[begin THE RECORDS]
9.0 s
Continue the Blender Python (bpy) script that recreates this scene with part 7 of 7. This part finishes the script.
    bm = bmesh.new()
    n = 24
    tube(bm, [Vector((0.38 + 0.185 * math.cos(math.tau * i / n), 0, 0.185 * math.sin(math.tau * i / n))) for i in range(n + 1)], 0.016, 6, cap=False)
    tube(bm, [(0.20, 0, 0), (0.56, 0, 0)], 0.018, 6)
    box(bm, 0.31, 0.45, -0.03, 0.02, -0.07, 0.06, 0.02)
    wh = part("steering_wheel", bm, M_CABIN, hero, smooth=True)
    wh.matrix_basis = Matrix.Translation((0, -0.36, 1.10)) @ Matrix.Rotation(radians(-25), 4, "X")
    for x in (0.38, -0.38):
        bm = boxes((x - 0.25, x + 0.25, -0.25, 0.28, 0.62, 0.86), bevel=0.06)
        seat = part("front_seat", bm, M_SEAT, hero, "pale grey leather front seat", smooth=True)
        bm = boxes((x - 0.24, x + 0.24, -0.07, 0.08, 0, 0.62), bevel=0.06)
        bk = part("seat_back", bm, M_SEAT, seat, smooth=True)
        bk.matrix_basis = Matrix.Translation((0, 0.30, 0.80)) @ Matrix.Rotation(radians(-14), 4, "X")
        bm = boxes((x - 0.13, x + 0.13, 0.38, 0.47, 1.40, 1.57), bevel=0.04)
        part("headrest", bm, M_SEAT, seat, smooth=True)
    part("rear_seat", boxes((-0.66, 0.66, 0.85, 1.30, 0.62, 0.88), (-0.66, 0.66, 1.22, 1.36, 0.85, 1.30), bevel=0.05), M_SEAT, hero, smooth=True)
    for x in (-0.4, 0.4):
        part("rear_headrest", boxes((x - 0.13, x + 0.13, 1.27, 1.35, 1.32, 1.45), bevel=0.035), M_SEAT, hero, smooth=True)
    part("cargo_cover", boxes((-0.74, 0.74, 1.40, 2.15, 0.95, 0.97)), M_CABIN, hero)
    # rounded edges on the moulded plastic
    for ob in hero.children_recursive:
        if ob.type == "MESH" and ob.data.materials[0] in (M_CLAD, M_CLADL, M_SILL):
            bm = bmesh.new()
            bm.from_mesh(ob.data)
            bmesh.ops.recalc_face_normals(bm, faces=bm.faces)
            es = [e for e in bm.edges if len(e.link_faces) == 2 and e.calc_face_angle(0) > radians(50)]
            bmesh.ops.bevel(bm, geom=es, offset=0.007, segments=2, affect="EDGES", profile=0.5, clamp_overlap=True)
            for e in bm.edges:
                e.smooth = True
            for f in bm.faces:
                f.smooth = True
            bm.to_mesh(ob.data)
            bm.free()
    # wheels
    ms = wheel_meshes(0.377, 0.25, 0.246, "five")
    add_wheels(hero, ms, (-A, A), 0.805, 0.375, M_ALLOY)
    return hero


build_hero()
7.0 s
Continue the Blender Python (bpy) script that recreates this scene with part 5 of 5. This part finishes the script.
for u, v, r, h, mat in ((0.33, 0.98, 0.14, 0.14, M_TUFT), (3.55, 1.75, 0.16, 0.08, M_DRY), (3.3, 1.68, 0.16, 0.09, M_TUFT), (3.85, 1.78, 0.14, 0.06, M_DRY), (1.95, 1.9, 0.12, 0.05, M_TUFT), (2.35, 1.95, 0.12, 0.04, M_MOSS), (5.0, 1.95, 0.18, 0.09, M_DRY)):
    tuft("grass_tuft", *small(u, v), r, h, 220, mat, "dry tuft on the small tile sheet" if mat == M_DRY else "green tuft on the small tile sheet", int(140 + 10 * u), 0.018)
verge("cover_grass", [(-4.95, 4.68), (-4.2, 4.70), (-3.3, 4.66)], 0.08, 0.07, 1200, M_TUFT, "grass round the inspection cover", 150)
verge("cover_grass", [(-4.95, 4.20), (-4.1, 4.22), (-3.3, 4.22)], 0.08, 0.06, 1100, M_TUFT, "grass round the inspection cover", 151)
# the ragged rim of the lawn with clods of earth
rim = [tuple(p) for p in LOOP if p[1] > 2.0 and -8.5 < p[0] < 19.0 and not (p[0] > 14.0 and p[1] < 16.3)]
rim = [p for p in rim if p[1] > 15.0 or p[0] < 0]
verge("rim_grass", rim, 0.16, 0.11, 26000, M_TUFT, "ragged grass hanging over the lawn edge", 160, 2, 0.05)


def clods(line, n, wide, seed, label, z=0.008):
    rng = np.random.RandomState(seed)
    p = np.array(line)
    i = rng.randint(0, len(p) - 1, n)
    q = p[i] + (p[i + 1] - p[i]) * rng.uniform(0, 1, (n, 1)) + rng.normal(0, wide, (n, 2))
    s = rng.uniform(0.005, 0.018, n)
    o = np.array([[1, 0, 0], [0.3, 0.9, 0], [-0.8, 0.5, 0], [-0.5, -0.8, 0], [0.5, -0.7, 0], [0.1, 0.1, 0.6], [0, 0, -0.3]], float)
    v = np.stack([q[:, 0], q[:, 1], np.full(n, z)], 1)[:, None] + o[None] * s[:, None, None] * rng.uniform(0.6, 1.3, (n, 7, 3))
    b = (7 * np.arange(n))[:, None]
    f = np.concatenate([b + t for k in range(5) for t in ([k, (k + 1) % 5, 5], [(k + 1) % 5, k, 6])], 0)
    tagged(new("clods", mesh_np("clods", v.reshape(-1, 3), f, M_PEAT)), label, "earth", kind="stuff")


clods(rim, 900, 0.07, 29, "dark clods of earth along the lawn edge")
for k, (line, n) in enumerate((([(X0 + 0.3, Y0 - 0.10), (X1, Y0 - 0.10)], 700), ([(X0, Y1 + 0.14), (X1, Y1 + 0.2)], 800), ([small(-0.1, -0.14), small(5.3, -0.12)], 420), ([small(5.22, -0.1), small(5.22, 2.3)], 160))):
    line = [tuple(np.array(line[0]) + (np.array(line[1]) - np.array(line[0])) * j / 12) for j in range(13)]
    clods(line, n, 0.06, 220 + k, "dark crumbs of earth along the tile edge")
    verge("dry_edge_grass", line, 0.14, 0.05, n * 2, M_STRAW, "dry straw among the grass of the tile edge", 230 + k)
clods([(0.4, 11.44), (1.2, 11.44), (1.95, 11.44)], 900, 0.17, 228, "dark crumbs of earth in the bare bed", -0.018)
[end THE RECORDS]
Give back the data above exactly as it appears.

**EXERCISE RESPONSE:**
9.0 s
Continue the Blender Python (bpy) script that recreates this scene with part 7 of 7. This part finishes the script.
    bm = bmesh.new()
    n = 24
    tube(bm, [Vector((0.38 + 0.185 * math.cos(math.tau * i / n), 0, 0.185 * math.sin(math.tau * i / n))) for i in range(n + 1)], 0.016, 6, cap=False)
    tube(bm, [(0.20, 0, 0), (0.56, 0, 0)], 0.018, 6)
    box(bm, 0.31, 0.45, -0.03, 0.02, -0.07, 0.06, 0.02)
    wh = part("steering_wheel", bm, M_CABIN, hero, smooth=True)
    wh.matrix_basis = Matrix.Translation((0, -0.36, 1.10)) @ Matrix.Rotation(radians(-25), 4, "X")
    for x in (0.38, -0.38):
        bm = boxes((x - 0.25, x + 0.25, -0.25, 0.28, 0.62, 0.86), bevel=0.06)
        seat = part("front_seat", bm, M_SEAT, hero, "pale grey leather front seat", smooth=True)
        bm = boxes((x - 0.24, x + 0.24, -0.07, 0.08, 0, 0.62), bevel=0.06)
        bk = part("seat_back", bm, M_SEAT, seat, smooth=True)
        bk.matrix_basis = Matrix.Translation((0, 0.30, 0.80)) @ Matrix.Rotation(radians(-14), 4, "X")
        bm = boxes((x - 0.13, x + 0.13, 0.38, 0.47, 1.40, 1.57), bevel=0.04)
        part("headrest", bm, M_SEAT, seat, smooth=True)
    part("rear_seat", boxes((-0.66, 0.66, 0.85, 1.30, 0.62, 0.88), (-0.66, 0.66, 1.22, 1.36, 0.85, 1.30), bevel=0.05), M_SEAT, hero, smooth=True)
    for x in (-0.4, 0.4):
        part("rear_headrest", boxes((x - 0.13, x + 0.13, 1.27, 1.35, 1.32, 1.45), bevel=0.035), M_SEAT, hero, smooth=True)
    part("cargo_cover", boxes((-0.74, 0.74, 1.40, 2.15, 0.95, 0.97)), M_CABIN, hero)
    # rounded edges on the moulded plastic
    for ob in hero.children_recursive:
        if ob.type == "MESH" and ob.data.materials[0] in (M_CLAD, M_CLADL, M_SILL):
            bm = bmesh.new()
            bm.from_mesh(ob.data)
            bmesh.ops.recalc_face_normals(bm, faces=bm.faces)
            es = [e for e in bm.edges if len(e.link_faces) == 2 and e.calc_face_angle(0) > radians(50)]
            bmesh.ops.bevel(bm, geom=es, offset=0.007, segments=2, affect="EDGES", profile=0.5, clamp_overlap=True)
            for e in bm.edges:
                e.smooth = True
            for f in bm.faces:
                f.smooth = True
            bm.to_mesh(ob.data)
            bm.free()
    # wheels
    ms = wheel_meshes(0.377, 0.25, 0.246, "five")
    add_wheels(hero, ms, (-A, A), 0.805, 0.375, M_ALLOY)
    return hero


build_hero()
7.0 s
Continue the Blender Python (bpy) script that recreates this scene with part 5 of 5. This part finishes the script.
for u, v, r, h, mat in ((0.33, 0.98, 0.14, 0.14, M_TUFT), (3.55, 1.75, 0.16, 0.08, M_DRY), (3.3, 1.68, 0.16, 0.09, M_TUFT), (3.85, 1.78, 0.14, 0.06, M_DRY), (1.95, 1.9, 0.12, 0.05, M_TUFT), (2.35, 1.95, 0.12, 0.04, M_MOSS), (5.0, 1.95, 0.18, 0.09, M_DRY)):
    tuft("grass_tuft", *small(u, v), r, h, 220, mat, "dry tuft on the small tile sheet" if mat == M_DRY else "green tuft on the small tile sheet", int(140 + 10 * u), 0.018)
verge("cover_grass", [(-4.95, 4.68), (-4.2, 4.70), (-3.3, 4.66)], 0.08, 0.07, 1200, M_TUFT, "grass round the inspection cover", 150)
verge("cover_grass", [(-4.95, 4.20), (-4.1, 4.22), (-3.3, 4.22)], 0.08, 0.06, 1100, M_TUFT, "grass round the inspection cover", 151)
# the ragged rim of the lawn with clods of earth
rim = [tuple(p) for p in LOOP if p[1] > 2.0 and -8.5 < p[0] < 19.0 and not (p[0] > 14.0 and p[1] < 16.3)]
rim = [p for p in rim if p[1] > 15.0 or p[0] < 0]
verge("rim_grass", rim, 0.16, 0.11, 26000, M_TUFT, "ragged grass hanging over the lawn edge", 160, 2, 0.05)


def clods(line, n, wide, seed, label, z=0.008):
    rng = np.random.RandomState(seed)
    p = np.array(line)
    i = rng.randint(0, len(p) - 1, n)
    q = p[i] + (p[i + 1] - p[i]) * rng.uniform(0, 1, (n, 1)) + rng.normal(0, wide, (n, 2))
    s = rng.uniform(0.005, 0.018, n)
    o = np.array([[1, 0, 0], [0.3, 0.9, 0], [-0.8, 0.5, 0], [-0.5, -0.8, 0], [0.5, -0.7, 0], [0.1, 0.1, 0.6], [0, 0, -0.3]], float)
    v = np.stack([q[:, 0], q[:, 1], np.full(n, z)], 1)[:, None] + o[None] * s[:, None, None] * rng.uniform(0.6, 1.3, (n, 7, 3))
    b = (7 * np.arange(n))[:, None]
    f = np.concatenate([b + t for k in range(5) for t in ([k, (k + 1) % 5, 5], [(k + 1) % 5, k, 6])], 0)
    tagged(new("clods", mesh_np("clods", v.reshape(-1, 3), f, M_PEAT)), label, "earth", kind="stuff")


clods(rim, 900, 0.07, 29, "dark clods of earth along the lawn edge")
for k, (line, n) in enumerate((([(X0 + 0.3, Y0 - 0.10), (X1, Y0 - 0.10)], 700), ([(X0, Y1 + 0.14), (X1, Y1 + 0.2)], 800), ([small(-0.1, -0.14), small(5.3, -0.12)], 420), ([small(5.22, -0.1), small(5.22, 2.3)], 160))):
    line = [tuple(np.array(line[0]) + (np.array(line[1]) - np.array(line[0])) * j / 12) for j in range(13)]
    clods(line, n, 0.06, 220 + k, "dark crumbs of earth along the tile edge")
    verge("dry_edge_grass", line, 0.14, 0.05, n * 2, M_STRAW, "dry straw among the grass of the tile edge", 230 + k)
clods([(0.4, 11.44), (1.2, 11.44), (1.95, 11.44)], 900, 0.17, 228, "dark crumbs of earth in the bare bed", -0.018)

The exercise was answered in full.